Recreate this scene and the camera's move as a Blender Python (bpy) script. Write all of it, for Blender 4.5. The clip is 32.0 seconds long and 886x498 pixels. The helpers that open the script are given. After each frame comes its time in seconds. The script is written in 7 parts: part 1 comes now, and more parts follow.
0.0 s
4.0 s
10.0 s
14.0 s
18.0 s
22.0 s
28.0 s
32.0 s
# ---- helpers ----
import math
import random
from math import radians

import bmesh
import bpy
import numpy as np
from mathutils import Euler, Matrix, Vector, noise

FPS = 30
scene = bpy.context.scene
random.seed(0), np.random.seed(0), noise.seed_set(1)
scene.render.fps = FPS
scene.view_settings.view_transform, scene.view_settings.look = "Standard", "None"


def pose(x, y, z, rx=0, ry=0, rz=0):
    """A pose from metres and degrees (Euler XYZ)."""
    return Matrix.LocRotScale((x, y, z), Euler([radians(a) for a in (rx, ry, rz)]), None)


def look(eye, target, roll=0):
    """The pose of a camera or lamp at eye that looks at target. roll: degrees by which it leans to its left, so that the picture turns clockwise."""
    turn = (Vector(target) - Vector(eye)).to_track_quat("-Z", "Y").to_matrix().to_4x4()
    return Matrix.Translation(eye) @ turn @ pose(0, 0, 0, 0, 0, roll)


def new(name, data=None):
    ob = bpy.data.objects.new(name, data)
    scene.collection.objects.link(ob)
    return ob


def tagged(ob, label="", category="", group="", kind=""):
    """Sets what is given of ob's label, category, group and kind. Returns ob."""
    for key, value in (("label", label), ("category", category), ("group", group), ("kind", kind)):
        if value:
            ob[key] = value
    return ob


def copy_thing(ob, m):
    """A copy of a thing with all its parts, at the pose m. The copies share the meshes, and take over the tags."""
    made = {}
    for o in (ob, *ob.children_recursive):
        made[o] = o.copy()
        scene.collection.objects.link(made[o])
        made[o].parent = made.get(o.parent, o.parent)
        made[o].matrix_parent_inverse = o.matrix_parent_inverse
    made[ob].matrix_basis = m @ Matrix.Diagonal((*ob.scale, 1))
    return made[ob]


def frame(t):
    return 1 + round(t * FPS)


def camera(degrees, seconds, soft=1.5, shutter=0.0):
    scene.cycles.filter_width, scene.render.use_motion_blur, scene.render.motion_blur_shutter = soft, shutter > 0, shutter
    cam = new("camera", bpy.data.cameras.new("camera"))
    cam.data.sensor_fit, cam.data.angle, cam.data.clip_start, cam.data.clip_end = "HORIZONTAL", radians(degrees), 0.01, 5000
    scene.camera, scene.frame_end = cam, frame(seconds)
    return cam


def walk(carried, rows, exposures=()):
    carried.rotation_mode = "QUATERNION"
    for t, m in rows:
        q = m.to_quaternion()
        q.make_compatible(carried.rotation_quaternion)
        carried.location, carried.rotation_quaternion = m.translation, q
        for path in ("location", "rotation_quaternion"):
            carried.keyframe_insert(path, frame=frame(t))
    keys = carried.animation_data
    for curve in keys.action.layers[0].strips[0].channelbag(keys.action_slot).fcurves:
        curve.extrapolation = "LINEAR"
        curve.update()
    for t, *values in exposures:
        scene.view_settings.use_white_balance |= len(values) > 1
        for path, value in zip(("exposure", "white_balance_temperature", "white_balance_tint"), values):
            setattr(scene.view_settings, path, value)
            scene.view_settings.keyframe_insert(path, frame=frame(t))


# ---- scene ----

..............................

▸ SHORT TASK
Starting at the top of the data above, repeat every line exactly until the line containing "made[o].parent = made.get(o.parent, o.parent)" has been given, then stop.

▸ ANSWER FOR THIS EXERCISE
Recreate this scene and the camera's move as a Blender Python (bpy) script. Write all of it, for Blender 4.5. The clip is 32.0 seconds long and 886x498 pixels. The helpers that open the script are given. After each frame comes its time in seconds. The script is written in 7 parts: part 1 comes now, and more parts follow.
0.0 s
4.0 s
10.0 s
14.0 s
18.0 s
22.0 s
28.0 s
32.0 s
# ---- helpers ----
import math
import random
from math import radians

import bmesh
import bpy
import numpy as np
from mathutils import Euler, Matrix, Vector, noise

FPS = 30
scene = bpy.context.scene
random.seed(0), np.random.seed(0), noise.seed_set(1)
scene.render.fps = FPS
scene.view_settings.view_transform, scene.view_settings.look = "Standard", "None"


def pose(x, y, z, rx=0, ry=0, rz=0):
    """A pose from metres and degrees (Euler XYZ)."""
    return Matrix.LocRotScale((x, y, z), Euler([radians(a) for a in (rx, ry, rz)]), None)


def look(eye, target, roll=0):
    """The pose of a camera or lamp at eye that looks at target. roll: degrees by which it leans to its left, so that the picture turns clockwise."""
    turn = (Vector(target) - Vector(eye)).to_track_quat("-Z", "Y").to_matrix().to_4x4()
    return Matrix.Translation(eye) @ turn @ pose(0, 0, 0, 0, 0, roll)


def new(name, data=None):
    ob = bpy.data.objects.new(name, data)
    scene.collection.objects.link(ob)
    return ob


def tagged(ob, label="", category="", group="", kind=""):
    """Sets what is given of ob's label, category, group and kind. Returns ob."""
    for key, value in (("label", label), ("category", category), ("group", group), ("kind", kind)):
        if value:
            ob[key] = value
    return ob


def copy_thing(ob, m):
    """A copy of a thing with all its parts, at the pose m. The copies share the meshes, and take over the tags."""
    made = {}
    for o in (ob, *ob.children_recursive):
        made[o] = o.copy()
        scene.collection.objects.link(made[o])
        made[o].parent = made.get(o.parent, o.parent)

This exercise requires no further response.